The Buntline Special
Stuart N. Lake, in his largely fictionalized biography Wyatt Earp: Frontier Marshal (1931), wrote that Earp and four other well-known western lawmen—Bat Masterson, Bill Tilghman, Charlie Bassett, and Neal Brown—each received a Colt Single Action Army revolver as a gift from Buntline, in thanks for their help in contributing local color to his western yarns. The revolvers were said to be chambered in .45 Colt with 12-inch barrels, removable shoulder stocks, standard sights, and wooden grips into which the name Ned was ornately carved. These revolvers came to be known collectively as the Buntline Special. According to Lake, Earp kept his at the original 12-inch length, but the four other recipients of the revolvers cut their barrels down to 7½ inches. Modern researchers have not found any evidence in secondary sources or primary documents of the gun's existence prior to the publication of Lake's book.

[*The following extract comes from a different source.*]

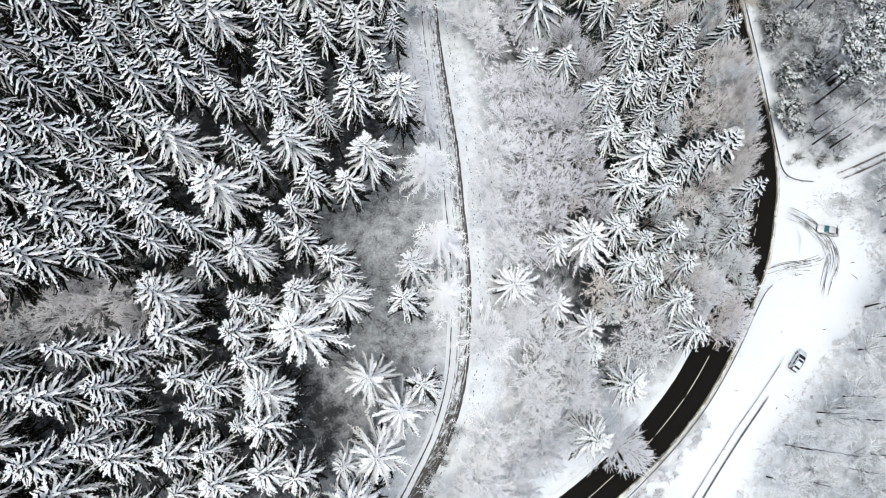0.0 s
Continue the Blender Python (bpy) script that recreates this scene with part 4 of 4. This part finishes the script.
for j in range(-8, 10):
    for i in range(0, 11):
        x = 62 + 5.4 * i + rw.uniform(-2.2, 2.2)
        y = 5.4 * j + 6 + rw.uniform(-2.2, 2.2)
        if x > scrub_x(min(y, 37)) + 2.2 + rw.uniform(0, 1.5) and -25 < y < max(38, path_y(x) - 3.0) and x < 112:
            woods.plant(x, y, rw.uniform(4.5, 12.5), rw.uniform(3.2, 5.4))
for j in range(0, 16):
    for i in range(0, 11):
        x = 70 + 4.4 * i + rw.uniform(-1.9, 1.9)
        y = 46 + 3.9 * j + rw.uniform(-1.7, 1.7)
        if y > path_y(x) + 3.5 and x > road_west(y) + 13 + rw.uniform(0, 3) and rw.random() < 0.85 and x < 114 and y < 106:
            if rw.random() < 0.3:
                bare.plant(x, y, rw.uniform(7, 13), rw.uniform(2.6, 4.0))
            else:
                scrub.plant(x, y, rw.uniform(2.5, 6.5), rw.uniform(2.0, 3.4))


ri = random.Random(63)
for j in range(16):
    for i in range(8):
        y = 14 + 5.2 * j + ri.uniform(-2.2, 2.2)
        x = trail_x(y) + 20 + 4.6 * i + ri.uniform(-2, 2)
        if x < road_west(y) - 6 and ri.random() < 0.75:
            bank_scrub.plant(x, y, ri.uniform(7, 12), ri.uniform(1.8, 2.9))


def bush_mesh(h, r, seed, material=BRUSH, stem=0.11):
    """A low tangle of stems, half bare and half frosted."""
    rnd = random.Random(seed)
    buf = Buf()
    for _ in range(30):
        ang, el = rnd.uniform(0, 6.3), rnd.uniform(0.15, 1.4)
        d = Vector((math.cos(ang) * math.cos(el) * r, math.sin(ang) * math.cos(el) * r, math.sin(el) * h)) * rnd.uniform(0.5, 1.05)
        p = Vector((rnd.uniform(-0.2, 0.2) * r, rnd.uniform(-0.2, 0.2) * r, 0))
        buf.spike(p, d, stem, rnd.uniform(0.1, 1.1))
        for _ in range(4):
            q = p + d * rnd.uniform(0.4, 0.95)
            e = Vector((rnd.gauss(0, 1), rnd.gauss(0, 1), rnd.gauss(0.3, 0.6))).normalized() * r * rnd.uniform(0.15, 0.35)
            buf.spike(q, e, stem, rnd.uniform(0.1, 1.15))
    return buf.mesh("bush", material)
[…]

Lake expended much effort trying to track these guns through the Colt company, Masterson, and Earp's contacts in Alaska. Researchers have not found any record of an order received by Colt and Buntline's alleged connection with Earp has been largely discredited by William B. Shillinberg, who presented a detailed case to confute the Buntline Special legend. There is also no evidence that Buntline wrote about the occasion although Buntline wrote about everything.
Massad Ayoob, in Greatest Handguns of the World, stated that "historians debate whether Wyatt Earp owned a 'Buntline Special' (author is inclined to believe that he did), but Colt manufactured many in the latter half of the 20th Century." 

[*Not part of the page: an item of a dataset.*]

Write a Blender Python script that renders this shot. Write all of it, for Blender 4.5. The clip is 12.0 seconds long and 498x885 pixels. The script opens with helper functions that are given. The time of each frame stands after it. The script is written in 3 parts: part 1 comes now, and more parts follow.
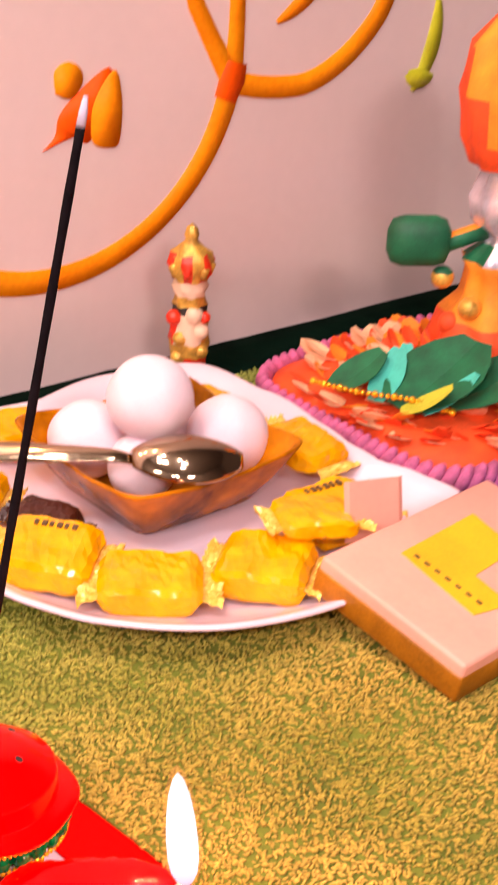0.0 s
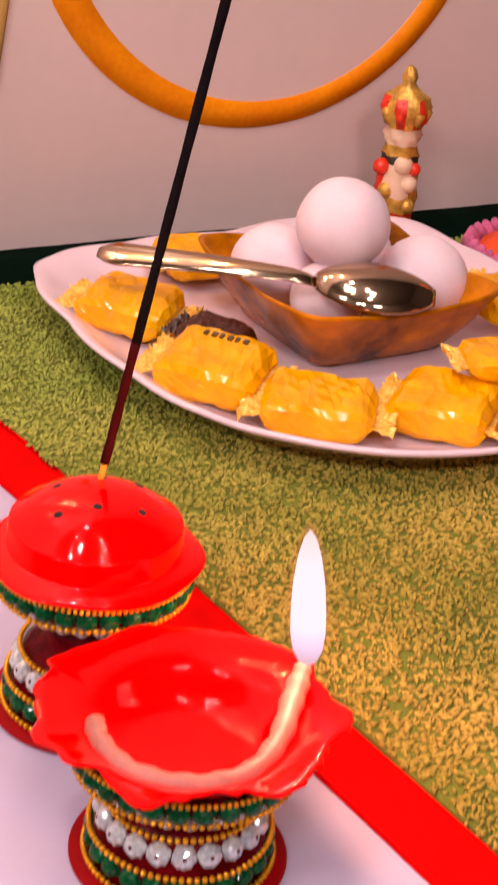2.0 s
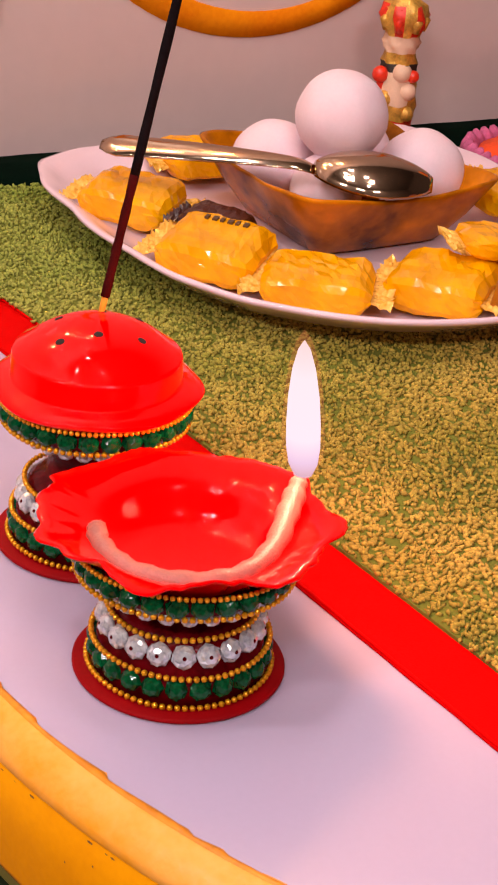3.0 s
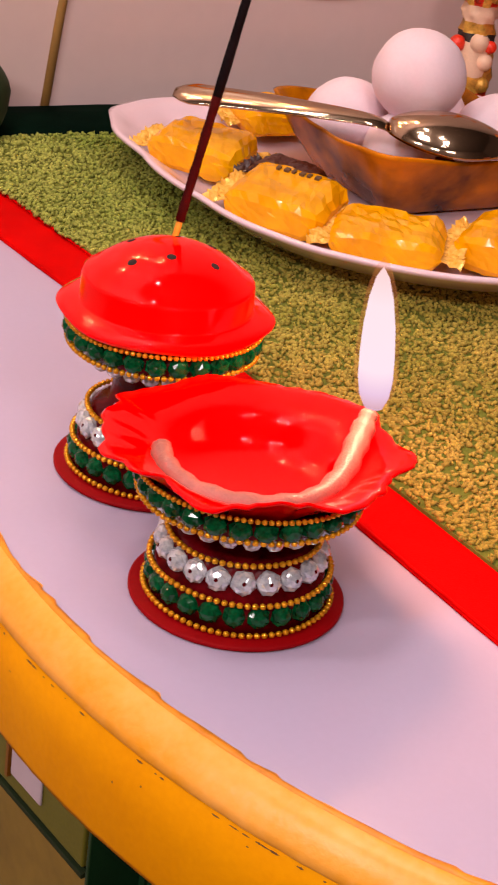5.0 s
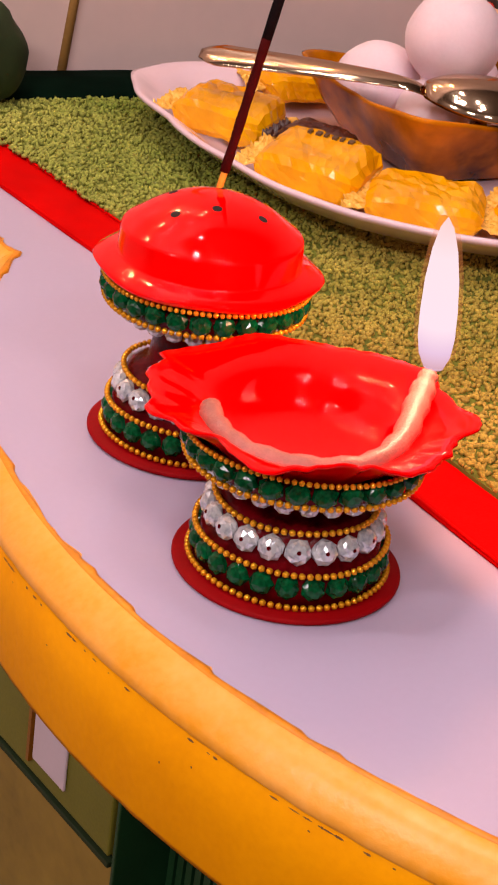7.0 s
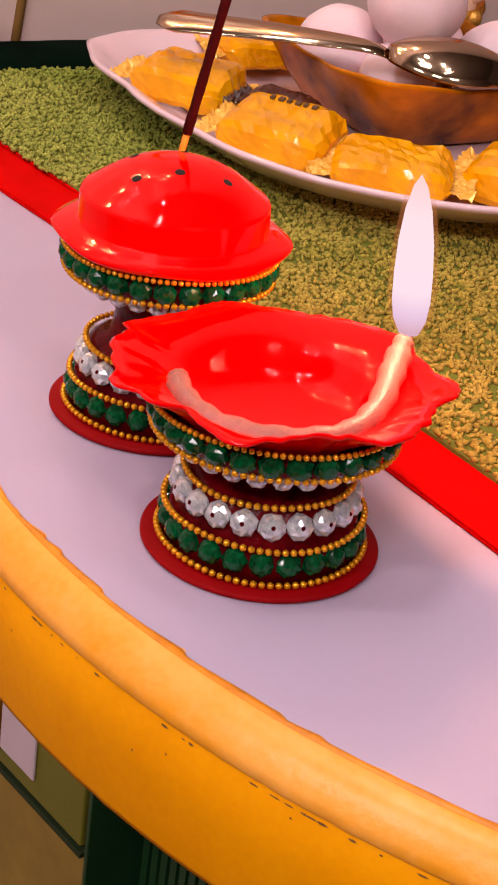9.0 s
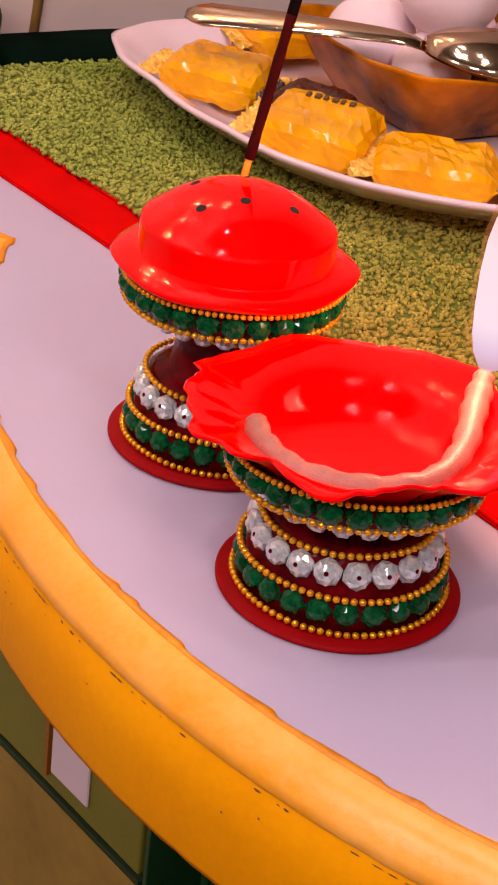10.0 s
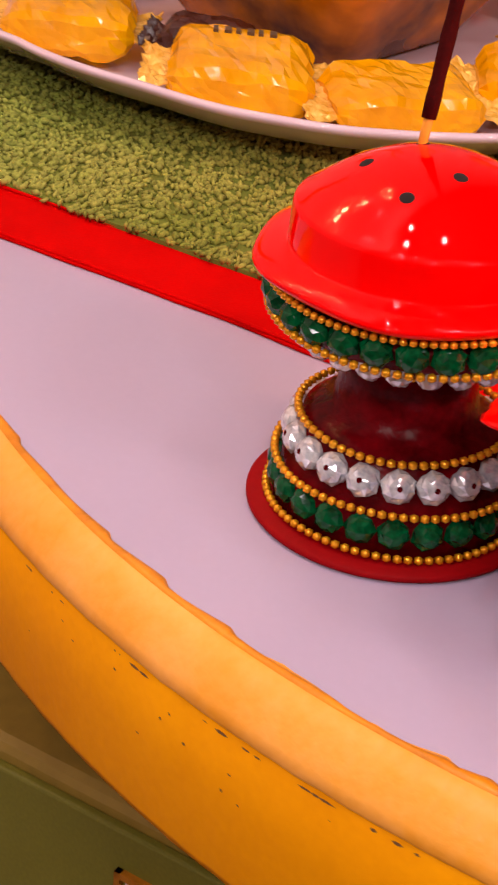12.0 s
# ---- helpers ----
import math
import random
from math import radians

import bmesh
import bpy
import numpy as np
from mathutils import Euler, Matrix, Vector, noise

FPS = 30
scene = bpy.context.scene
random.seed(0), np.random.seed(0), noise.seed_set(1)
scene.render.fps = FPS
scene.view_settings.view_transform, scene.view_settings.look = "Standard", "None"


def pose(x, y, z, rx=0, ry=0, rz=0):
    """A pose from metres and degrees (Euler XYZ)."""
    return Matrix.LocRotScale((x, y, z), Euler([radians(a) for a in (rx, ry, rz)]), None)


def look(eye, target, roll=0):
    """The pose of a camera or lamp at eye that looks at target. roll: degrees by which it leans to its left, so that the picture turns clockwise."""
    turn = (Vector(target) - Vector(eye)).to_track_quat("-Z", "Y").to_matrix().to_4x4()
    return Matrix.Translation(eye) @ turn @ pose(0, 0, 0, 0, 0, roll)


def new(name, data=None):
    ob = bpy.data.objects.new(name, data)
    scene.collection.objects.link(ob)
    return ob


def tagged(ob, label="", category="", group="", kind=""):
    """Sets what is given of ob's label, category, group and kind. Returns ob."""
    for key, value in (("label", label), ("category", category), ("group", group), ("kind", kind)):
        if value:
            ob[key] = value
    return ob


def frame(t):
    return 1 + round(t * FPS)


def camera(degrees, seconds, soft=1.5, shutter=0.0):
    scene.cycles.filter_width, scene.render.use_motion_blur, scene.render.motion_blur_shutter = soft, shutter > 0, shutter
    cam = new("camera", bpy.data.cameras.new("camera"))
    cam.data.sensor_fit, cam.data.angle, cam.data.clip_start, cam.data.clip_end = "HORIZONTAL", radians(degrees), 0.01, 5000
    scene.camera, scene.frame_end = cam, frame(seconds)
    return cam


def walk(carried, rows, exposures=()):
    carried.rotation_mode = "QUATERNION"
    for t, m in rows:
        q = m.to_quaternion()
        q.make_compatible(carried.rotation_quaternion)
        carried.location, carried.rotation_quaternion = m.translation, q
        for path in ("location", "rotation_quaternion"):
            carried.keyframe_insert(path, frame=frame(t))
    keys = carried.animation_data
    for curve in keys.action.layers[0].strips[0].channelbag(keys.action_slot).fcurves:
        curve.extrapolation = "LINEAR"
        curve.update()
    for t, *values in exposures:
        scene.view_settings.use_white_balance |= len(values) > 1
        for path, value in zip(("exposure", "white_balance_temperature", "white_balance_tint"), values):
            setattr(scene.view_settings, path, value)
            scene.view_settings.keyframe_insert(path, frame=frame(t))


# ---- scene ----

Portrayals in popular culture
C. Lindsay Workman played the role of Buntline in the ABC/Warner Brothers western television series Colt .45, in the 1959 episode entitled "A Legend of Buffalo Bill," with Britt Lomond as Cody. In this episode the series character Christopher Colt, portrayed by Wayde Preston, while investigating a series of raids on the railroad, meets Cody, who offers to sell Colt .45 pistols. The episode falsely implies that Colt gave Cody his nickname of "Buffalo Bill.
Cordwainer Smith's novel "Norstrilia" quotes a short poem by Judson.